_Given task_:
Identify and copy all lines of the material where the string "that" is found.

_Recorded information_:
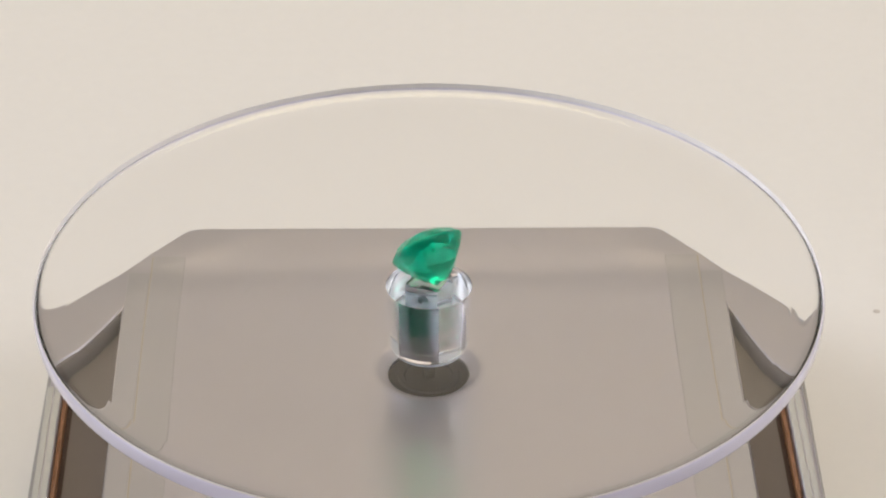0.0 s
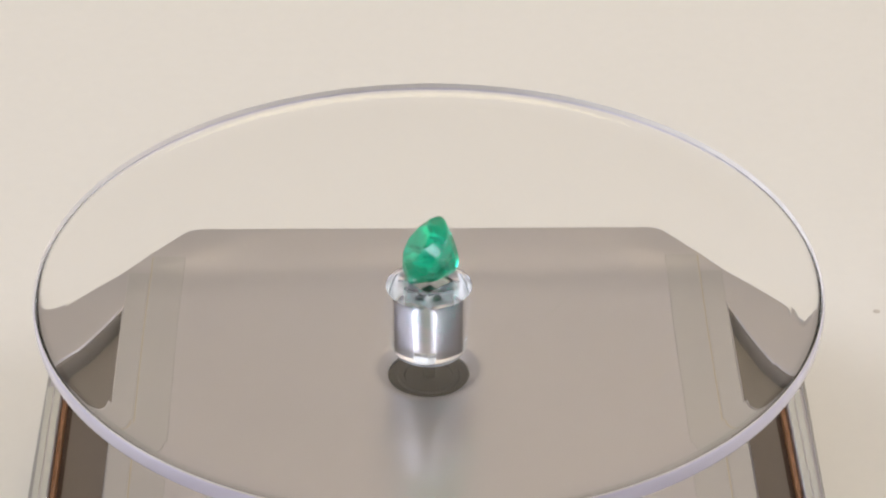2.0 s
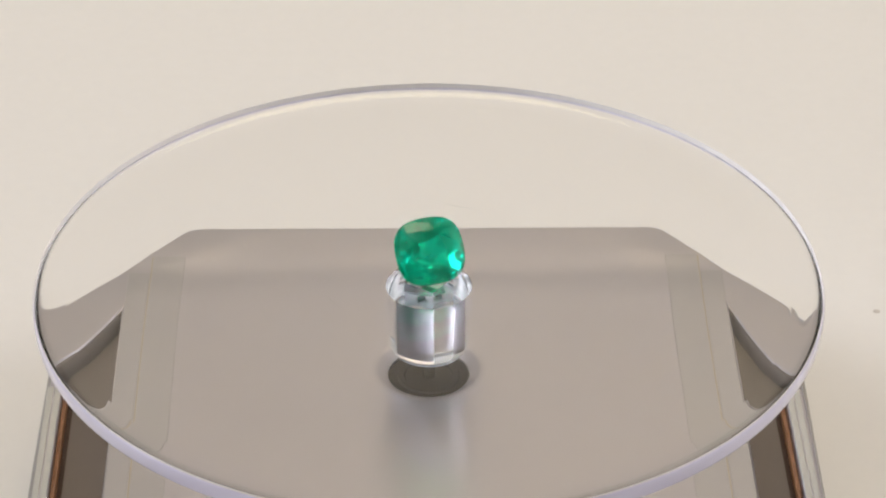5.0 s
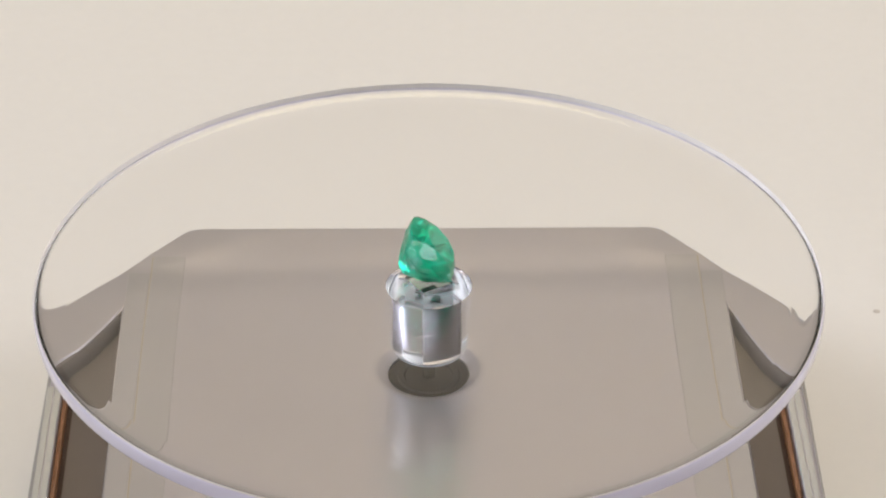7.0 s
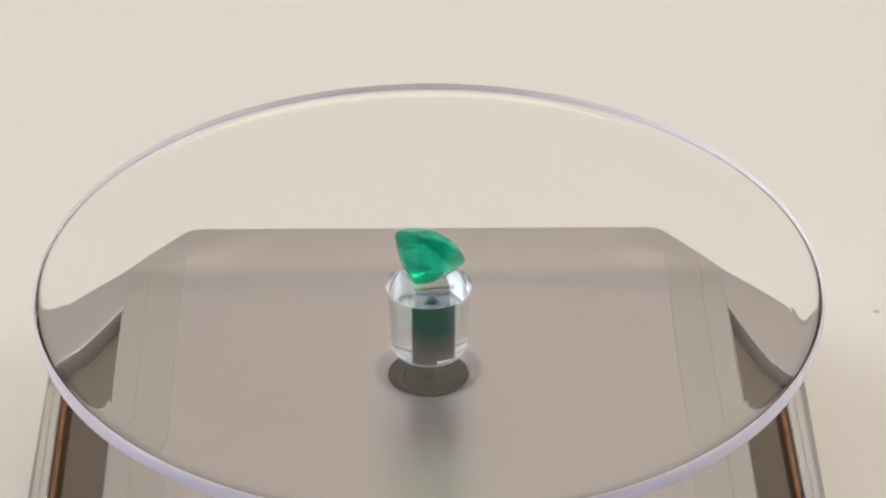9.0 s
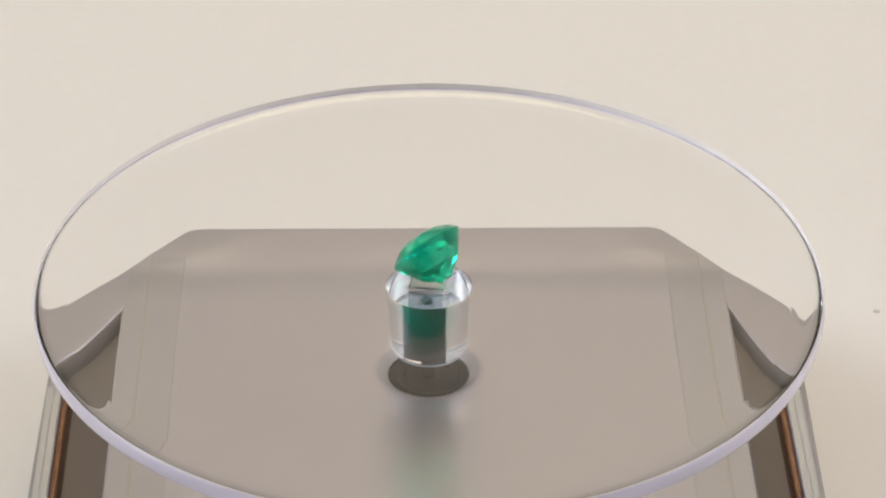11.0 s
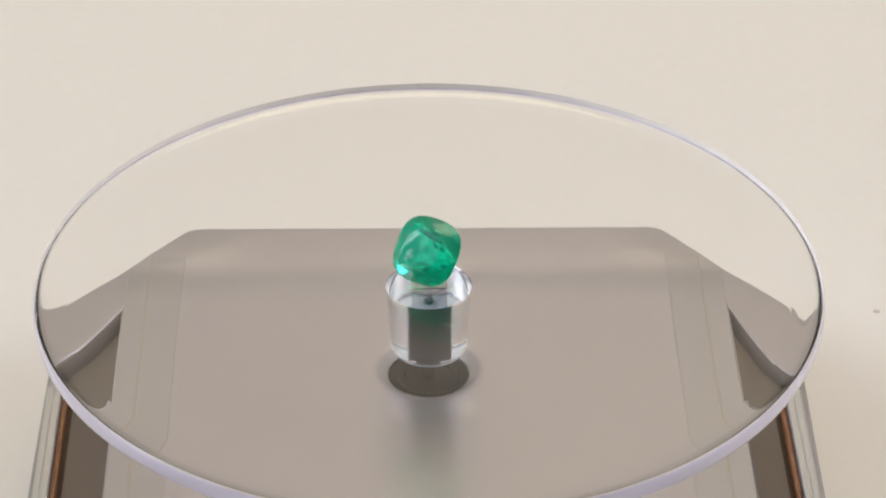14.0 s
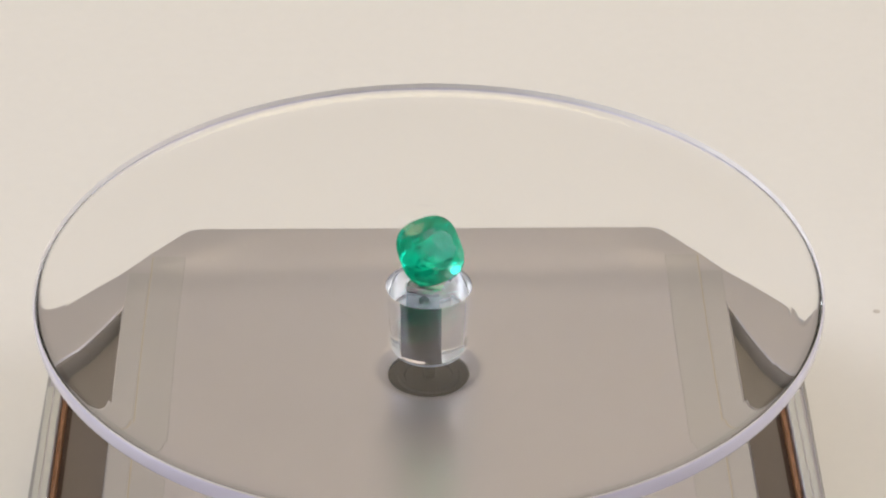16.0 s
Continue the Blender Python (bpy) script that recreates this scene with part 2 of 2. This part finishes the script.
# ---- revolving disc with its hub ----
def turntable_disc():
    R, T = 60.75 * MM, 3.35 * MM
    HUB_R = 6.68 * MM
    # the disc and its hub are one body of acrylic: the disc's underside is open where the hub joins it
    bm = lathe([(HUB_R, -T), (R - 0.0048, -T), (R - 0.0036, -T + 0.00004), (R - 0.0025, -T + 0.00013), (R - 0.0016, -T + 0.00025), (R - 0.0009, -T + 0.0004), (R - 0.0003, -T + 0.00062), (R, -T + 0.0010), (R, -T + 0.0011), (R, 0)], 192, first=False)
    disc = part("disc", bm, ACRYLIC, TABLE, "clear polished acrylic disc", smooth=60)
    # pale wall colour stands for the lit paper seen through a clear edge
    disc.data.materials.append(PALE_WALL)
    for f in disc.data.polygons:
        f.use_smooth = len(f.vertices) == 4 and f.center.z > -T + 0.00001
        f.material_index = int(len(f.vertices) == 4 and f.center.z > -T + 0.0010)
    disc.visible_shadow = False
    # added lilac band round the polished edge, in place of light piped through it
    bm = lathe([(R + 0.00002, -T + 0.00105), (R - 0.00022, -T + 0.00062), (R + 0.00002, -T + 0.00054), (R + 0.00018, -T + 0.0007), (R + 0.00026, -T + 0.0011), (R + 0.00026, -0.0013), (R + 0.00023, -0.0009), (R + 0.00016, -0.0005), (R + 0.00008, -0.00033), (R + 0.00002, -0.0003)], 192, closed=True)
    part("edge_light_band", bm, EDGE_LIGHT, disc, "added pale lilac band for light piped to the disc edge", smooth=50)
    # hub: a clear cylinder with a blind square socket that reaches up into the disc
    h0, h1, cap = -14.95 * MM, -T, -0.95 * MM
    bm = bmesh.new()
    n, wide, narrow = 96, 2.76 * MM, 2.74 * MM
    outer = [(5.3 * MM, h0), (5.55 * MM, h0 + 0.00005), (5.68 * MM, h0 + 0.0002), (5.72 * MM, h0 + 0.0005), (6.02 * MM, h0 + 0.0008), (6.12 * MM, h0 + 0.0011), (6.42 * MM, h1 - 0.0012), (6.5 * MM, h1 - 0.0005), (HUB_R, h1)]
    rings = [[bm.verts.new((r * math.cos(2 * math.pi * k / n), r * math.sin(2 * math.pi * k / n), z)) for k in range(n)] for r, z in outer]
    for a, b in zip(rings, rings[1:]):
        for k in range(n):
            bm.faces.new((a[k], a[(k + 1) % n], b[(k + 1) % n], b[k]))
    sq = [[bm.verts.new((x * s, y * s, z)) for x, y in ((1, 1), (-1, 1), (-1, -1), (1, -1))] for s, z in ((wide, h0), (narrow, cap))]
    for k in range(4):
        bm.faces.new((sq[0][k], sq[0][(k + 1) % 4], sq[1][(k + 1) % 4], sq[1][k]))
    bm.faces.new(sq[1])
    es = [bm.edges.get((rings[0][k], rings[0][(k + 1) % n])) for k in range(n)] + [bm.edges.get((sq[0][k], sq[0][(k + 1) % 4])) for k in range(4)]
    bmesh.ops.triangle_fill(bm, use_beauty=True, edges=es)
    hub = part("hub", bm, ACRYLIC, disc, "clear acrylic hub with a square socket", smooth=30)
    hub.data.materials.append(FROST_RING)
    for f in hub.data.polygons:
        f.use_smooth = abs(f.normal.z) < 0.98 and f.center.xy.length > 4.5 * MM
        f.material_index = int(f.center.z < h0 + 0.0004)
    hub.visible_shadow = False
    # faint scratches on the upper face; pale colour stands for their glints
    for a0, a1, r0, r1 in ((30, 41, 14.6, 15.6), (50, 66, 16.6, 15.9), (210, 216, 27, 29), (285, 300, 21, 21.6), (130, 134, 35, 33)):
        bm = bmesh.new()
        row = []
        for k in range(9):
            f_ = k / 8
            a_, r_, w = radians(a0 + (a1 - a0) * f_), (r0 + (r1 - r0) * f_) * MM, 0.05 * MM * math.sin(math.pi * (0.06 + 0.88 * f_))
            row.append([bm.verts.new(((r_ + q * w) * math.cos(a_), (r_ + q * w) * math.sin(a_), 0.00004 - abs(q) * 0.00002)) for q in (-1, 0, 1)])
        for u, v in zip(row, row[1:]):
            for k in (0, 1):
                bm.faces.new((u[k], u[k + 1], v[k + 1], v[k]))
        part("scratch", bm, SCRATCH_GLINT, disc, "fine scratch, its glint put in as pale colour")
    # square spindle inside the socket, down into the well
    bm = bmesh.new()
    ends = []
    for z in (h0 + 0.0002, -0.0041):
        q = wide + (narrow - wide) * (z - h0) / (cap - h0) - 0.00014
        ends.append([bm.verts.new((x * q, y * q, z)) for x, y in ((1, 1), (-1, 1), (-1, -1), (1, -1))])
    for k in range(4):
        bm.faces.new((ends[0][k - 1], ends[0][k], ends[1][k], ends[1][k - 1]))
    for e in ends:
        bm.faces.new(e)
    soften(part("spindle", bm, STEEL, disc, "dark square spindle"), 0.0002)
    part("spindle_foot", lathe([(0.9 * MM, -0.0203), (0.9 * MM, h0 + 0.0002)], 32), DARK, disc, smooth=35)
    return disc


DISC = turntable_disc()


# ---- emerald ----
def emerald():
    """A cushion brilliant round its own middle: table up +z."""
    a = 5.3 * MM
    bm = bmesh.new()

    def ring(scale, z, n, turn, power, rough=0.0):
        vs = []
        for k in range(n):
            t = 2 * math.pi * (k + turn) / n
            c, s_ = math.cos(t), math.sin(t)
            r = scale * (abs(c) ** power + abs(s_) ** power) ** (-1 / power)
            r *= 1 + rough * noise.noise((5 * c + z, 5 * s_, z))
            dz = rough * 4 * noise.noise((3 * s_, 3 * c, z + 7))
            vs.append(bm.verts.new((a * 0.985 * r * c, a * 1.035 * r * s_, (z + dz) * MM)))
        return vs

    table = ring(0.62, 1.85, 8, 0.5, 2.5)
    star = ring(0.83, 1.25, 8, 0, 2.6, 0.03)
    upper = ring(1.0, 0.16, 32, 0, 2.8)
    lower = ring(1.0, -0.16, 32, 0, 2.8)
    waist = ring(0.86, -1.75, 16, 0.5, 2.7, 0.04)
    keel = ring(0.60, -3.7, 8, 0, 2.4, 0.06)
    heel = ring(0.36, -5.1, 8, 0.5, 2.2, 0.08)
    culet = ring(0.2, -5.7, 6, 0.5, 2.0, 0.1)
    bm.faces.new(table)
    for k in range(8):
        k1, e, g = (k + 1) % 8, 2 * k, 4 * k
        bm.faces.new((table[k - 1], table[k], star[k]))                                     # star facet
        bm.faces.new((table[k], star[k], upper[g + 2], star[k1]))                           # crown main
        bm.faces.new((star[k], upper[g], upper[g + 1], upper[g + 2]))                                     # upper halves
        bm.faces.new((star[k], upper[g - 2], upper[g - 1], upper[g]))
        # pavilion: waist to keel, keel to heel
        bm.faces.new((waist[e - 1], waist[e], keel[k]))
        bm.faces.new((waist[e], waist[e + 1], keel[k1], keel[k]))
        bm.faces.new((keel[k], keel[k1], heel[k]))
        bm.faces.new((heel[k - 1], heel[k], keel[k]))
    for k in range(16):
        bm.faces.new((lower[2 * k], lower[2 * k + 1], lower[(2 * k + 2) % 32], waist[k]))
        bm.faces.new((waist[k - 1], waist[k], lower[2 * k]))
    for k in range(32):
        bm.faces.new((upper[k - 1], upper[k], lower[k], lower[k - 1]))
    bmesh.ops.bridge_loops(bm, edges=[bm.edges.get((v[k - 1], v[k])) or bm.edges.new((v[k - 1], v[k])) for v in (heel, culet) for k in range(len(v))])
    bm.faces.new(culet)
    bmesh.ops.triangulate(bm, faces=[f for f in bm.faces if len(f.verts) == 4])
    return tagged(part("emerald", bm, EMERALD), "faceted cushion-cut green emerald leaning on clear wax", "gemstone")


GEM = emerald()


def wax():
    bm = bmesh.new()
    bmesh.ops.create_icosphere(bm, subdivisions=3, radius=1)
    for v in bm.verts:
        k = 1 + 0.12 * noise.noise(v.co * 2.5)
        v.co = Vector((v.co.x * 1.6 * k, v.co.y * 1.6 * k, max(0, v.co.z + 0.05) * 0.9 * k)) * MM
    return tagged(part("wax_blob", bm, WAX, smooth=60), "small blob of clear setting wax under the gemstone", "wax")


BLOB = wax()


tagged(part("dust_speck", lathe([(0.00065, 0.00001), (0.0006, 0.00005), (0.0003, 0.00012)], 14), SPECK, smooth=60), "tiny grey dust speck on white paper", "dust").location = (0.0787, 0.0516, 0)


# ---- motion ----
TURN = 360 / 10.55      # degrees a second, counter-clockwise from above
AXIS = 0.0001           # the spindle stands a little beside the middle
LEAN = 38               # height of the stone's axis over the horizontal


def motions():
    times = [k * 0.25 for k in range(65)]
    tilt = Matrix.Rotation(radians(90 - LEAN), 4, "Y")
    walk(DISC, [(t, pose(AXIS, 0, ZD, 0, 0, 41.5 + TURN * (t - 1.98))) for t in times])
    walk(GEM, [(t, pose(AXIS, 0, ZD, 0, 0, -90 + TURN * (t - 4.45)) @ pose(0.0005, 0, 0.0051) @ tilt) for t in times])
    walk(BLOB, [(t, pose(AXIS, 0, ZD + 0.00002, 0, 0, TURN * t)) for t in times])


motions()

_Answer_:
Continue the Blender Python (bpy) script that recreates this scene with part 2 of 2. This part finishes the script.
    # hub: a clear cylinder with a blind square socket that reaches up into the disc